Can a business partner act without the other partners?
When you hear the words business partner, you probably envision people always working in close collaboration on all key matters pertaining to a company. But what if your business partner makes a deal to acquire a major new client or drop a client, for example, without your knowledge or consent?
The important question is do they have the legal right and authority to act unilaterally on behalf of the company? It depends on how the company is structured. Also, according to Chron, “…[S]teps can be taken to prevent any one partner from entering into an agreement without the consent of the others.”
The two main kinds of partnerships
First, it helps to be aware of the two kinds of business partnerships.
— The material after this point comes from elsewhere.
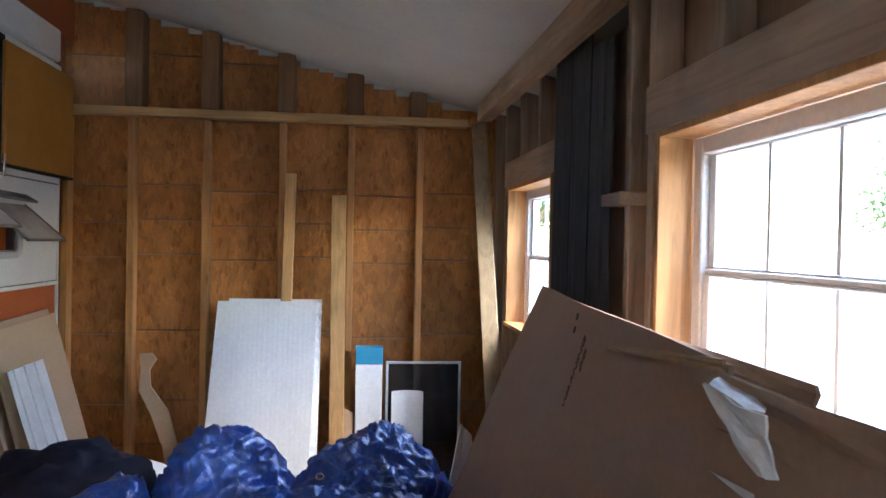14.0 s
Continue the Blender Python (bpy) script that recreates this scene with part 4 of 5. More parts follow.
# ---------------------------------------------------------------- tarp heap
def tarp():
    m, tt, b = nodes_of("blue woven tarpaulin", 0.36)
    v = coords(tt)
    big = noise_tex(tt, v, 3.0, 4)
    col = ramp(tt, big, [(0.3, (0.010, 0.058, 0.31)), (0.55, (0.014, 0.088, 0.45)), (0.8, (0.028, 0.13, 0.54))])
    tt.links.new(col, b.inputs["Base Color"])
    total = None
    for sc, amount in ((9.0, 1.0), (21.0, 0.5), (46.0, 0.22)):
        sub_n = node(tt, "ShaderNodeMath")
        sub_n.operation = "SUBTRACT"
        tt.links.new(noise_tex(tt, v, sc, 0.6, 0.4, 0.6), sub_n.inputs[0])
        sub_n.inputs[1].default_value = 0.5
        ab = node(tt, "ShaderNodeMath")
        ab.operation = "ABSOLUTE"
        tt.links.new(sub_n.outputs[0], ab.inputs[0])
        ma = node(tt, "ShaderNodeMath")
        ma.operation = "MULTIPLY_ADD"
        tt.links.new(ab.outputs[0], ma.inputs[0])
        ma.inputs[1].default_value = -amount
        if total is not None:
            tt.links.new(total, ma.inputs[2])
        else:
            ma.inputs[2].default_value = 0.0
        total = ma.outputs[0]
    bump(tt, b, total, 0.8, 0.035)
    b.inputs["Specular IOR Level"].default_value = 0.8
    b.inputs["Coat Weight"].default_value = 1.0
    b.inputs["Coat Roughness"].default_value = 0.27
    lumps = [(0.60, 5.95, 0.60, 0.72, 0.655), (0.23, 6.45, 0.29, 0.34, 0.77), (0.95, 6.12, 0.30, 0.52, 0.58),
             (0.66, 5.46, 0.46, 0.36, 0.44), (-0.30, 5.40, 0.36, 0.30, 0.33)]
    X0, X1, Y0, Y1, NX, NY = -1.0, 1.3, 4.9, 7.05, 230, 215
    xs, ys = np.linspace(X0, X1, NX + 1), np.linspace(Y0, Y1, NY + 1)
    gx, gy = np.meshgrid(xs, ys, indexing="ij")
    # goods under the sheet, as a height field
    base = np.zeros_like(gx)
    wx = gx + 0.05 * np.sin(gy * 7.1 + 1.0) + 0.03 * np.sin(gy * 13.7 + gx * 4)
    wy = gy + 0.05 * np.sin(gx * 8.3 + 2.0) + 0.03 * np.sin(gx * 15.1 - gy * 5)
    for cx, cy, rx, ry, hh in lumps:
        d = ((wx - cx) / rx) ** 2 + ((wy - cy) / ry) ** 2
        base += (hh * np.sqrt(np.clip(1 - d, 0, 1))) ** 7
    # a long fold that sinks towards the trailer, and a drawn-up peak
    ax, ay, bx, by = -0.06, 6.26, -0.74, 5.44
    q = np.clip(((wx - ax) * (bx - ax) + (wy - ay) * (by - ay)) / ((bx - ax) ** 2 + (by - ay) ** 2), 0, 1)
    d = np.hypot(wx - ax - q * (bx - ax), wy - ay - q * (by - ay)) / (0.18 + 0.06 * q)
    base += ((0.67 - 0.38 * q) * np.sqrt(np.clip(1 - d * d, 0, 1))) ** 7
    d = np.hypot((wx - 0.83) / 0.36, (wy - 6.48) / 0.38)
    base += (0.80 * np.clip(1 - d, 0, 1) ** 0.30) ** 7
    base = base ** (1 / 7)
    # a sheet larger than the ground it covers, let fall and settle into creases
    rng = np.random.default_rng(11)
    P = np.stack([gx, gy, base], -1)
    more = 1 + 0.05 * np.sin(gx * 9.0 + 3 * np.sin(gy * 4.0)) * np.sin(gy * 8.0 + 2 * np.sin(gx * 5.0))
    home = P[..., :2].copy()
    links = []
    for di, dj, stiff, slack in ((1, 0, 0.9, 1.15), (0, 1, 0.9, 1.11), (1, 1, 0.6, 1.13), (1, -1, 0.6, 1.13), (2, 0, 0.35, 1.14), (0, 2, 0.35, 1.10), (5, 0, 0.06, 1.05), (0, 5, 0.06, 1.035)):
        a = (slice(0, NX + 1 - di), slice(max(0, -dj), NY + 1 - max(0, dj)))
        c = (slice(di, NX + 1), slice(max(0, dj), NY + 1 - max(0, -dj)))
        length = np.linalg.norm(P[a] - P[c], axis=-1)
        flat = math.hypot(di * (X1 - X0) / NX, dj * (Y1 - Y0) / NY)
        links.append((a, c, np.minimum(length, flat * 2.2) * slack * more[a], stiff))
    rough = rng.standard_normal(gx.shape)
    for k in range(9):
        rough = (rough + np.roll(rough, 1, 0) + np.roll(rough, -1, 0) + np.roll(rough, 1, 1) + np.roll(rough, -1, 1)) / 5
    P[..., 2] += 0.02 + 0.014 * rough / rough.std()
    last = P.copy()
    for step in range(150):
        move = (P - last) * 0.90
        last = P.copy()
        P = P + move
        P[..., 2] -= 0.0006
        P[..., :2] += (home - P[..., :2]) * 0.02
        for rep in range(2):
            for a, c, length, stiff in links:
                d = P[c] - P[a]
                n = np.linalg.norm(d, axis=-1) + 1e-9
                q = d * (stiff * 0.5 * (n - length) / n)[..., None]
                P[a] += q
                P[c] -= q
        u = np.clip((P[..., 0] - X0) / (X1 - X0) * NX, 0, NX - 1e-6)
        w = np.clip((P[..., 1] - Y0) / (Y1 - Y0) * NY, 0, NY - 1e-6)
        iu, iw = u.astype(int), w.astype(int)
        fu, fw = u - iu, w - iw
        under = (base[iu, iw] * (1 - fu) + base[iu + 1, iw] * fu) * (1 - fw) + (base[iu, iw + 1] * (1 - fu) + base[iu + 1, iw + 1] * fu) * fw
        P[..., 2] = np.maximum(P[..., 2], under + 0.004)
        P[..., 0] = np.clip(P[..., 0], -0.92, 1.24)
    # sharp creases across the fallen sheet
    tu, tv = np.gradient(P, axis=0), np.gradient(P, axis=1)
    nor = np.cross(tu, tv)
    nor /= np.linalg.norm(nor, axis=-1, keepdims=True) + 1e-9
    relief = np.zeros_like(gx)
    for k in range(18):
        long = rng.uniform(0.14, 0.32) if k < 8 else rng.uniform(0.045, 0.09)
        g, h = rng.uniform(0, 2 * np.pi, 2)
        along = np.cos(g) * P[..., 0] + np.sin(g) * P[..., 1] + rng.uniform(-0.5, 0.5) * P[..., 2]
        side = np.cos(h) * P[..., 0] + np.sin(h) * P[..., 1] + 0.4 * P[..., 2]
        bend = 1.5 * np.sin(side * rng.uniform(6, 12) + g) + 0.7 * np.sin(along * rng.uniform(14, 22) + h)
        fold = 1 - np.abs(np.sin(np.pi * along / long + bend))
        where = np.clip(0.35 + 0.9 * np.sin(side * rng.uniform(5, 9) + 2 * g) * np.sin(along * rng.uniform(4, 7) + h), 0, 1)
        relief += long * ((0.100 * (fold ** 3 - 0.2)) if k < 8 else (0.16 * (fold ** 2 - 0.25))) * where
    P = P + nor * relief[..., None]
    P[..., 2] = np.maximum(P[..., 2], 0.003)
    keep = base > 0.015
    for k in range(3):
        keep = keep | np.roll(keep, 1, 0) | np.roll(keep, -1, 0) | np.roll(keep, 1, 1) | np.roll(keep, -1, 1)
    idx = np.full(gx.shape, -1)
    idx[keep] = np.arange(int(keep.sum()))
    me = bpy.data.meshes.new("sheet")
    whole = [(i, j) for i in range(NX) for j in range(NY) if keep[i, j] and keep[i + 1, j] and keep[i, j + 1] and keep[i + 1, j + 1]]
    t = thing("tarpaulin", "crumpled glossy blue tarpaulin heaped over hidden goods", "tarp", pose(0.3, 6.0, 0))
    me.from_pydata((P[keep] - np.array([0.3, 6.0, 0.0])).tolist(), [], [(int(idx[i, j]), int(idx[i + 1, j]), int(idx[i + 1, j + 1]), int(idx[i, j + 1])) for i, j in whole])
    me.materials.append(m)
    for p in me.polygons:
        p.use_smooth = True
    ob = new("sheet", me)
    ob.parent = t

    def at(x, y):
        k = int(np.argmin(((P[..., 0] - x) ** 2 + (P[..., 1] - y) ** 2 - 0.002 * P[..., 2])[keep]))
        return Vector(P[keep][k])

    for x, y in ((-0.20, 5.86), (-0.62, 5.45), (0.62, 6.22), (0.30, 5.55)):
        o = at(x, y) + Vector((0, -0.006, 0.008))
        part("grommet", tube([o + Vector((0.014 * math.cos(a), 0.014 * math.sin(a) * 0.7, 0.014 * math.sin(a) * 0.6)) for a in (k * math.pi / 6 for k in range(12))], 0.004, 6, closed=True), CHROME, t, "metal grommet")
    o = at(-0.10, 5.62)
    part("grey_patch", sheet(o + Vector((-0.13, -0.03, -0.03)), o + Vector((0.12, -0.05, -0.06)), o + Vector((0.14, 0.06, 0.03)), o + Vector((-0.10, 0.08, 0.05)), 0.01, 10, 0.06, 3), TOTE_LIGHT, t, "grey-green tarp underside")
    # dark cloth at the trailer side
    c = thing("dark_cloth", "dark navy cloth bundle beside the tarpaulin", "cloth", pose(-0.45, 6.5, 0))
    part("cloth_body", blob((-0.40, 6.50, 0.24), (0.44, 0.36, 0.44), 5, 0.13, floor=0.0), NAVY, c, "", True)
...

In a limited partnership, there can be one group of partners who are authorized to act in a managerial capacity; another group of partners in that same company doesn’t. Limited partners aren’t responsible for debts the company incurs, and they also “cannot enter into agreements that would bind the business.”
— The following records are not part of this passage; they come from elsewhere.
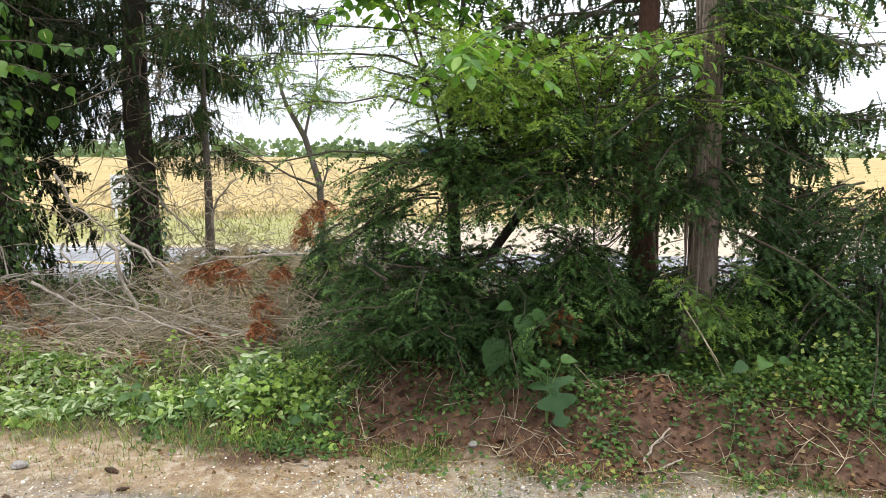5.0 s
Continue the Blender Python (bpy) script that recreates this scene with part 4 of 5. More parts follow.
def dead_tree():
    bx, by = 0.95, 8.5
    z0 = float(height(bx, by))
    org = (bx, by, z0)
    tree = thing("dead_tree", org, "crooked forked tree, mostly bare, with a sparse green crown", "tree")
    h = Heap()
    p = np.array([(bx, by, z0 - 0.1), (bx + 0.03, by, 1.4), (bx + 0.0, by, 2.0), (bx - 0.2, by, 2.65), (bx - 0.45, by, 3.1), (bx - 0.6, by - 0.05, 3.6)])
    tube(h, p, [0.06, 0.055, 0.048, 0.04, 0.028, 0.01], 8, True, 0.1)
    part("trunk", h.mesh("trunk", org, True), GREYBARK, tree)
    for pts, r in (([(bx - 0.2, by, 2.65), (bx - 0.12, by, 3.0), (bx - 0.02, by, 3.35), (bx + 0.02, by, 3.9)], 0.024),
                   ([(bx, by, 1.95), (bx - 0.4, by + 0.05, 2.1), (bx - 0.9, by + 0.1, 2.4), (bx - 1.5, by + 0.1, 2.85)], 0.022),
                   ([(bx, by, 1.8), (bx + 0.12, by, 2.2), (bx + 0.1, by, 2.5)], 0.02),
                   ([(bx - 0.02, by, 1.7), (bx - 0.3, by, 2.0), (bx - 0.5, by, 2.5)], 0.014)):
        h = Heap()
        twiggy(h, np.array(pts), r, 1, 0.5, 0.35, 5, 0.2)
        part("limb", h.mesh("limb", org, True), GREYBARK, tree)
    for k in range(15):
        az = rng.uniform(0, 6.28)
        p = bent((bx - rng.uniform(-0.1, 0.55), by, rng.uniform(3.0, 3.6)), (math.cos(az), math.sin(az), 0.25), rng.uniform(0.45, 0.95), 0.3, 0.14, 7)
        spray_limb(tree, org, p, 0.009, 0.32, 0.3, 0.55, mat=MIDYEW, tipmat=LITFRESH, tips=0.3, twig=0.13, name="leafy_limb")


dead_tree()

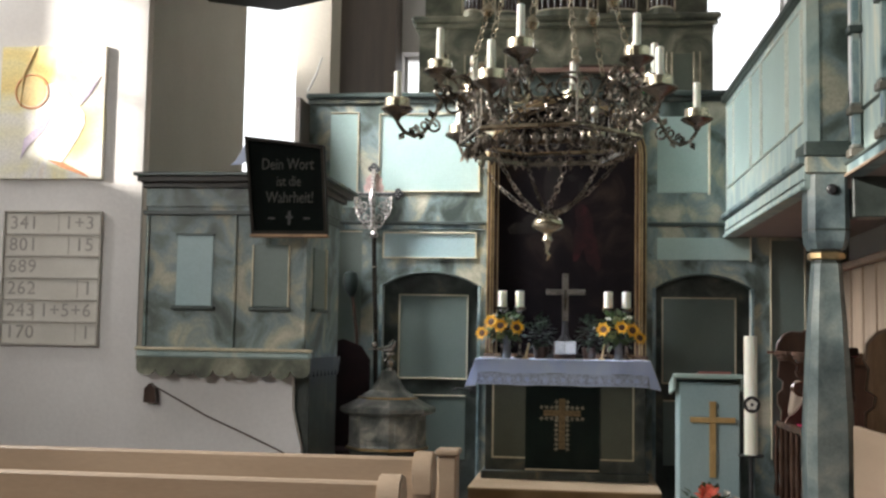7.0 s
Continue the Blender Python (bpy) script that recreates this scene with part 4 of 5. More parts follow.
for k in range(4):
    y = 9.95 + 0.72 * k
    part("seat_pad", box(1.86, 2.30, y - 0.06, y + 0.52, 0.80, 0.845, 0.014, segs=2), M["red"], st)
    front = soft_line([(1.80, 1.375), (1.83, 1.34), (1.88, 1.30), (1.87, 1.25), (1.90, 1.215), (1.97, 1.21), (1.95, 1.175), (1.90, 1.17), (1.855, 1.15), (1.85, 1.105), (1.885, 1.075), (1.93, 1.06), (1.915, 1.0), (1.86, 0.93), (1.80, 0.88), (1.78, 0.845)])
    part("arm_divider", prism([(2.33, 0.80), (2.33, 1.375)] + front + [(1.80, 0.80)], "y", y + 0.55, y + 0.615), M["dark"], st)
    part("divider_edge", tube([(x, y + 0.55, z) for x, z in front], 0.013, 6), M["polished_oak"], st, smooth=True)
    part("arm_knob", lathe([(0, -0.04), (0.03, -0.03), (0.042, 0), (0.03, 0.03), (0, 0.04)], (1.862, y + 0.583, 1.13), 14), M["polished_oak"], st, smooth=True)
    for z0, z1, g in ((1.345, 1.365, 0.0), (1.368, 1.392, 0.022), (1.395, 1.42, 0.04)):
        nose = [(1.81 + (0.075 + g) * math.cos(a), y + 0.583 + (0.075 + g) * math.sin(a)) for a in [math.pi * (0.5 + m / 10) for m in range(11)]]
        part("arm_moulding", prism([(2.33, y + 0.583 + 0.075 + g)] + nose + [(2.33, y + 0.583 - 0.075 - g)], "z", z0, z1), M["polished_oak"], st)
    for dy in (0.0, 0.24, 0.48):
        part("front_spindle", lathe([(0.016, 0), (0.024, 0.06), (0.014, 0.14), (0.026, 0.28), (0.014, 0.44), (0.02, 0.52), (0.02, 0.6)], (1.797, y + 0.12 + dy, 0.195), 10), M["polished_oak"], st, smooth=True)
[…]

In a general partnership, the partners share responsibility for a company’s debts and authority for high-level decisions.
California is covered by the Uniform Partnership Act
This legislation applies some curbs on what general partners are allowed to do. For instance, each of the partners is obligated to exhibit “a duty of loyalty and care” when acting on behalf of the company. That means the law must be respected by each partner, anything that is done has to be reasonable and sensible, not haphazard and no individual partner can do something to financially benefit solely themselves and not the others.
Other rules that govern how authority is used
If you choose to limit authority, there are two things you can do. One is to tell individuals and other companies “that no single partner can bind the business.” You can also write limitations on what partners can do into your business agreement.
Something called apparent authority means that if someone does business with a person representing your company and assumes that they have the right to “bind the business, the contract is valid.”
What partners can do in a company can be complicated
This issue is complex. If you need clarification on what a partner can legally do, have the subject explained to you by a well-versed professional source.